While 50mm binoculars are good for December stargazing, bigger 70mm, 80mm, or larger binos will reveal brighter and better views of celestial gems, of which there are plenty to enjoy in December skies. The glorious open star cluster M45, also known as the Pleiades, will be nearly overhead in the constellation Perseus. A little more north and overhead you'll find the Andromeda Galaxy (M31), which really shines in big binoculars. Slightly to the northwest of M31, you'll see the beautiful Double Cluster of Perseus.

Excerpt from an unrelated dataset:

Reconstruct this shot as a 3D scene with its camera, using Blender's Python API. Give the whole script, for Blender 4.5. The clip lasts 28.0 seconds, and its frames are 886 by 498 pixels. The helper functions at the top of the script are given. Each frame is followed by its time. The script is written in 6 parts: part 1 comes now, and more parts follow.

NGC 253 - The Sculptor or "Silver Dollar" Galaxy imaged on ATEO-3. Image processed by Franck Jobard.
NGC 253 - The Sculptor or "Silver Dollar" Galaxy imaged on ATEO-3. Image processed by Franck Jobard.

Best Telescope Targets 

All of the binocular targets listed above also make great telescope quarry, but December skies offer great opportunities to see objects that require a telescope too. First, slew your scope just a few degrees southwest of M31 to find M33, a distant face-on spiral galaxy that's about 2.5 million light-years (MLY) away from Earth. In the constellation Sculptor far to the south, try to find NGC 253, the impressive "silver dollar" galaxy. There's a swarm of other galaxies to see in the general area of NGC 253 - all part of the "Sculptor Group" of galaxies. Use a star chart or the Orion StarSeek app and hunt them down! In Pisces, look for M74, another face-on spiral galaxy like M33, but one that is almost 30 MLY farther away from us. Finally, check out NGC 1300, a classic barred spiral galaxy that is approximately 61 MLY away from Earth with a monster black-hole in its nucleus.

December Challenge

With a 10" or larger telescope from a dark sky site, try to track down the picturesque Horsehead Nebula near the eastern star of Orion's belt, which is named Alnitak. Using an Orion H-Beta Nebula Filter will improve your chances of seeing this faint absorption nebula.

All objects described above can easily be seen with the suggested equipment from a dark sky site, a viewing location some distance away from city lights where light pollution and when bright moonlight does not overpower the stars.